Objective: Show each line of the data below that has the string "part" in it.

Records supplied:
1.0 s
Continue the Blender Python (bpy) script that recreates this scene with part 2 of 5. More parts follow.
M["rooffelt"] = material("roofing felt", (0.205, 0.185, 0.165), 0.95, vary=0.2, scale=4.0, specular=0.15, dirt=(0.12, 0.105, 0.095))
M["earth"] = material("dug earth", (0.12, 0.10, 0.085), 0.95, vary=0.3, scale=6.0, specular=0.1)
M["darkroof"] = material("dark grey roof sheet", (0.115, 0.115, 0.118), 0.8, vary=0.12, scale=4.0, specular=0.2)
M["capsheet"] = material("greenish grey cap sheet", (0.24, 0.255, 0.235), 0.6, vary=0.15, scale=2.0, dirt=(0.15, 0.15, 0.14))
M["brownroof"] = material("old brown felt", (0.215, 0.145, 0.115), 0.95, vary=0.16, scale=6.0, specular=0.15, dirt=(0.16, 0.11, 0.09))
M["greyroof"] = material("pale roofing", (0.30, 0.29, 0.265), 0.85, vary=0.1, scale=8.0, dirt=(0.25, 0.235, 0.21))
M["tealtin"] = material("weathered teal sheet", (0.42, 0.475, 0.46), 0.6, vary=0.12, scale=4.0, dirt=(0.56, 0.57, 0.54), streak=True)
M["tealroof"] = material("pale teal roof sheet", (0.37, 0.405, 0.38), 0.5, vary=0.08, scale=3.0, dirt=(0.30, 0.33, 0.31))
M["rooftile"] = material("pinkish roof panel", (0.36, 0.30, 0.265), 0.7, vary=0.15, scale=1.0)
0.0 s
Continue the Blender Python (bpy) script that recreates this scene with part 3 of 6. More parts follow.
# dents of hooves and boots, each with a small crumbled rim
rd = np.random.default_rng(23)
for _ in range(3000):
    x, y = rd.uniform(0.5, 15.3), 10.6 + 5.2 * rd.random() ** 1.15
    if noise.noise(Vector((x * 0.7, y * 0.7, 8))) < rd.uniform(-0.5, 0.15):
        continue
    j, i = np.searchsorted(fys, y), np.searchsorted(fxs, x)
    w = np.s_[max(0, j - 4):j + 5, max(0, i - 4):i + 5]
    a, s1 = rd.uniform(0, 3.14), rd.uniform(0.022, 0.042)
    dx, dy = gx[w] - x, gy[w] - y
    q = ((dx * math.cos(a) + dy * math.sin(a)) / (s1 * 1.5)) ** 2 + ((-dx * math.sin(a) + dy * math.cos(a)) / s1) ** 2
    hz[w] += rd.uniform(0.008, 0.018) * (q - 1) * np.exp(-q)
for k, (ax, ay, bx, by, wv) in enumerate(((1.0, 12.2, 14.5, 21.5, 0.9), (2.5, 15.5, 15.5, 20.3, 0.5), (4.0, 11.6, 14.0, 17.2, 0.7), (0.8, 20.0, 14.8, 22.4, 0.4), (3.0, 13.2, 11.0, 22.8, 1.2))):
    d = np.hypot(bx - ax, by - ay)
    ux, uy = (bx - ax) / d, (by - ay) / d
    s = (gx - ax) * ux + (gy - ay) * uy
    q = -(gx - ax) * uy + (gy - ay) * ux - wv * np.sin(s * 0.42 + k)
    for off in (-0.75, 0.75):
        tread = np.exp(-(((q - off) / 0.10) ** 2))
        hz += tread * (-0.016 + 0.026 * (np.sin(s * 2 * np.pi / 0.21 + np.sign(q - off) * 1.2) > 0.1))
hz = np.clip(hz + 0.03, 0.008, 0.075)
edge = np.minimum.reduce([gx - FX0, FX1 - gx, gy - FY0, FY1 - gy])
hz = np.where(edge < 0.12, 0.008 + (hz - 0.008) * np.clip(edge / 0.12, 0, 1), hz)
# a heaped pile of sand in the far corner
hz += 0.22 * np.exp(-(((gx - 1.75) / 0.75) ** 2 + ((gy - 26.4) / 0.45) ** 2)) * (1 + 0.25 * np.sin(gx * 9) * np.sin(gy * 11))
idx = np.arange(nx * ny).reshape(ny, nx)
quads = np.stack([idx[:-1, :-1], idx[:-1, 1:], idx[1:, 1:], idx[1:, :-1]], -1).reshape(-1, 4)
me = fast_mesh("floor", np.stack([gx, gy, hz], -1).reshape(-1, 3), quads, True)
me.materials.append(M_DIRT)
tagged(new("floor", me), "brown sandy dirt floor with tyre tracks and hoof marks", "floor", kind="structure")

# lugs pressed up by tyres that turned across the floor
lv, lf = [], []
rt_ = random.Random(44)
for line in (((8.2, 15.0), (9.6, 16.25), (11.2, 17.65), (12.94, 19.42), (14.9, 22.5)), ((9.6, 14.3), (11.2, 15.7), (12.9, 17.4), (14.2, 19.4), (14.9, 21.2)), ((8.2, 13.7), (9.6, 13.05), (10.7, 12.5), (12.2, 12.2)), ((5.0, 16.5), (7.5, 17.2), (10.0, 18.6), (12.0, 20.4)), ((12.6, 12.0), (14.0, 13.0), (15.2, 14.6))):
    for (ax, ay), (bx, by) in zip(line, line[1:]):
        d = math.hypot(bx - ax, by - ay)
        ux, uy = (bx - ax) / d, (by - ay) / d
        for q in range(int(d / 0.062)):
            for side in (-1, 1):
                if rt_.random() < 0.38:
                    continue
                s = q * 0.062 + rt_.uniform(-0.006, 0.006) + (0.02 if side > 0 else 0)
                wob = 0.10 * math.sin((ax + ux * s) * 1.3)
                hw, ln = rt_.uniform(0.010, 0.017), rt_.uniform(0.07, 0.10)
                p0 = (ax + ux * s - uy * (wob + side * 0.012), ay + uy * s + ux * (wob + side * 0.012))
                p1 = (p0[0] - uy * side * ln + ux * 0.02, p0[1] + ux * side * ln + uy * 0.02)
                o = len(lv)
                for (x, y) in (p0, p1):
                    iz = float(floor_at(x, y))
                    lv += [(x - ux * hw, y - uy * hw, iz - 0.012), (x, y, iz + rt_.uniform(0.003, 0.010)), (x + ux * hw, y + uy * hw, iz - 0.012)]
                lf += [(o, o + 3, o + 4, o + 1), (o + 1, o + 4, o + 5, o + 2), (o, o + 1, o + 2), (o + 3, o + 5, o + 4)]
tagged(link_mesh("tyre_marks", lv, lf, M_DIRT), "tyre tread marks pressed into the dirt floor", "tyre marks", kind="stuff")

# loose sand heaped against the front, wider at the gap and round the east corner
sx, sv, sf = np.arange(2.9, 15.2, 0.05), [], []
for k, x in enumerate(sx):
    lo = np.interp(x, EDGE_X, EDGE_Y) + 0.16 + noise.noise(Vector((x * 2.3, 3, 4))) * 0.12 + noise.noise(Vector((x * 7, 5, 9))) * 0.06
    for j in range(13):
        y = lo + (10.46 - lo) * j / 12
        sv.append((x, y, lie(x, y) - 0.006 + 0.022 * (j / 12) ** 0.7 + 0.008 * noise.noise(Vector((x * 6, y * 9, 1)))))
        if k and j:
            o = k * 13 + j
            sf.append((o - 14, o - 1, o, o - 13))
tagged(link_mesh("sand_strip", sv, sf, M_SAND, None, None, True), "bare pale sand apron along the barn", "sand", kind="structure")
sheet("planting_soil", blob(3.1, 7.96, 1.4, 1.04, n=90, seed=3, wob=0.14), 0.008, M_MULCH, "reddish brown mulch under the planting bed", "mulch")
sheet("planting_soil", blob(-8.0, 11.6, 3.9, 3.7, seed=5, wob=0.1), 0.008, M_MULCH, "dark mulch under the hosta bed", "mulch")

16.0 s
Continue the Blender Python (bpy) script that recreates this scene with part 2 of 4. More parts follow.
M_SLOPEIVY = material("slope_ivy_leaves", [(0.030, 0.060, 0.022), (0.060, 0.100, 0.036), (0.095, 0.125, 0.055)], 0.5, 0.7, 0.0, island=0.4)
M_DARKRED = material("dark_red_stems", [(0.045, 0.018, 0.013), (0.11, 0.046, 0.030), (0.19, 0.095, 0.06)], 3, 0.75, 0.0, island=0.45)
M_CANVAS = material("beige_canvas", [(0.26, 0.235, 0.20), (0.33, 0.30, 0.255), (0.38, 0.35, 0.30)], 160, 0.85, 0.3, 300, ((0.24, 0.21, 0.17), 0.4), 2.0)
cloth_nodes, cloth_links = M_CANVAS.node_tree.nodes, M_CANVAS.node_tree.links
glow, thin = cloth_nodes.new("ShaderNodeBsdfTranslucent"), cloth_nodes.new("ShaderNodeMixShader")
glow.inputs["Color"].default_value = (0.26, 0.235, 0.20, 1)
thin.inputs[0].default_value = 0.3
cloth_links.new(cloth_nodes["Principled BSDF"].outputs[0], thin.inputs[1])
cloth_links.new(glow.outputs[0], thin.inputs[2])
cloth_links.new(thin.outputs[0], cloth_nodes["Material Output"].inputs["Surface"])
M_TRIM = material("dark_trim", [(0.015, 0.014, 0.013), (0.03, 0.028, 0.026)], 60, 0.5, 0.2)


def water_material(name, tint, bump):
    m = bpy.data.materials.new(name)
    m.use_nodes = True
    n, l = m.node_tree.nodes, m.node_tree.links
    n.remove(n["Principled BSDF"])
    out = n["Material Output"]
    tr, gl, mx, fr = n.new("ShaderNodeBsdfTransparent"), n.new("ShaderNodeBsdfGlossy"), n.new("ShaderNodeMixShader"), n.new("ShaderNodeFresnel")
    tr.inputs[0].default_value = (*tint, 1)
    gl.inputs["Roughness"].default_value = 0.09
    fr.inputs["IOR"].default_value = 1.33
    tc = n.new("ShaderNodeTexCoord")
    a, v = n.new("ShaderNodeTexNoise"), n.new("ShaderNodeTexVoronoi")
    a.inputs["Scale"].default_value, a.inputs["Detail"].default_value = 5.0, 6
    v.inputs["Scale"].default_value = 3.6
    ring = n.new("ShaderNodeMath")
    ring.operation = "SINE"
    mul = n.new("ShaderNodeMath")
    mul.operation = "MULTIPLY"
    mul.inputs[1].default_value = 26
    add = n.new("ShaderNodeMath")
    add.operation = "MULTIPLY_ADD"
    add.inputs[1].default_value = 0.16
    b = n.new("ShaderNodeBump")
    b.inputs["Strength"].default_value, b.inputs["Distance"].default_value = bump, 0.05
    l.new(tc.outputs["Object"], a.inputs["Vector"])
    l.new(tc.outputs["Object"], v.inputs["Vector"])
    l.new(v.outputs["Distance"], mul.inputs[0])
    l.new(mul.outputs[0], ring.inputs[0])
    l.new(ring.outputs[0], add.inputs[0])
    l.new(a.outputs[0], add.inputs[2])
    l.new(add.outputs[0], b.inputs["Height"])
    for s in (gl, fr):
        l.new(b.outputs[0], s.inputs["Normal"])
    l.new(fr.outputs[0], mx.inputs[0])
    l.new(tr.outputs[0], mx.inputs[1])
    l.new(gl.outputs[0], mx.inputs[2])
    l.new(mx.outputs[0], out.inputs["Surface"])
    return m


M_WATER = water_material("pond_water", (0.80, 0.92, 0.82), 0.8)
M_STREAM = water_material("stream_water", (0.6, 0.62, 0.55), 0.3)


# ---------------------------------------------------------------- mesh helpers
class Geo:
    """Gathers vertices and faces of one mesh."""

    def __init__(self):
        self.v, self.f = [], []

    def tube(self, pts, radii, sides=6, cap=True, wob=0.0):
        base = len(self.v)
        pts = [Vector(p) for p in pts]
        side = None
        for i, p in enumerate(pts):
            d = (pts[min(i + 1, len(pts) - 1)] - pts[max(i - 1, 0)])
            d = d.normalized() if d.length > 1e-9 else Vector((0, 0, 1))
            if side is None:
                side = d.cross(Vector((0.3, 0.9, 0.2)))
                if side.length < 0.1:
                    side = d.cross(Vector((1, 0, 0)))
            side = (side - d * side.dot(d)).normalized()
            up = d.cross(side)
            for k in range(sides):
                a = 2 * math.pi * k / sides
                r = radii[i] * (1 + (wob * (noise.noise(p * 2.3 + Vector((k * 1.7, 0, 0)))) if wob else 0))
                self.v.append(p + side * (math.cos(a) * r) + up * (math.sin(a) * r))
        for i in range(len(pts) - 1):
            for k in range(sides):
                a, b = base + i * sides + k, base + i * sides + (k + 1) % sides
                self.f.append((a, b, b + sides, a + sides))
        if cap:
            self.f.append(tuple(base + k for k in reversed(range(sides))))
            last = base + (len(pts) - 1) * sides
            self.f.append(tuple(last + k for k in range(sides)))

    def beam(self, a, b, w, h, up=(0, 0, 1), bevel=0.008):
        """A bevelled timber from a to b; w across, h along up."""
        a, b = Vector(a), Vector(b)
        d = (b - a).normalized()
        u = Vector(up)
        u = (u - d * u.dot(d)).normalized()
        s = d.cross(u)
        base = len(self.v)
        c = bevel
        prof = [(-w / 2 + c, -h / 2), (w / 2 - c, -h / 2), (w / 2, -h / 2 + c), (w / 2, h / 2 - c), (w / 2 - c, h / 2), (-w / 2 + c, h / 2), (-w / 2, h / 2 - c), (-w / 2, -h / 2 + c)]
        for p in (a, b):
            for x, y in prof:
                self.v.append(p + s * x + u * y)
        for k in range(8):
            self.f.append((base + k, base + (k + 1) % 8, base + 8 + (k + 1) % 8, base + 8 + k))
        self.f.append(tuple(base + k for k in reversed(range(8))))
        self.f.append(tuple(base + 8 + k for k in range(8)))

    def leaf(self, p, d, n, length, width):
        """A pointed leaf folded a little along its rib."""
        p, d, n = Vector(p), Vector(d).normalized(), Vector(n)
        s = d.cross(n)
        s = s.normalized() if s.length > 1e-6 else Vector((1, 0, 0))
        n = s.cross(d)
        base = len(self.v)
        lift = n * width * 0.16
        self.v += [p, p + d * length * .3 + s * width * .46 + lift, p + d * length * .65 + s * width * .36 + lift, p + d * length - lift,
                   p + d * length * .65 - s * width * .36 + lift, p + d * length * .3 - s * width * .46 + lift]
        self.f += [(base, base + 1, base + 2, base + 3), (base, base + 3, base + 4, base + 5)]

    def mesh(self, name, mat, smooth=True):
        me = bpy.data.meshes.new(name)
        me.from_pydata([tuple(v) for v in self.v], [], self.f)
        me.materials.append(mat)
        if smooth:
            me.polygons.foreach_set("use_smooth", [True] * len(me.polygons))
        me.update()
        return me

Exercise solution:
Continue the Blender Python (bpy) script that recreates this scene with part 2 of 5. More parts follow.
Continue the Blender Python (bpy) script that recreates this scene with part 3 of 6. More parts follow.
Continue the Blender Python (bpy) script that recreates this scene with part 2 of 4. More parts follow.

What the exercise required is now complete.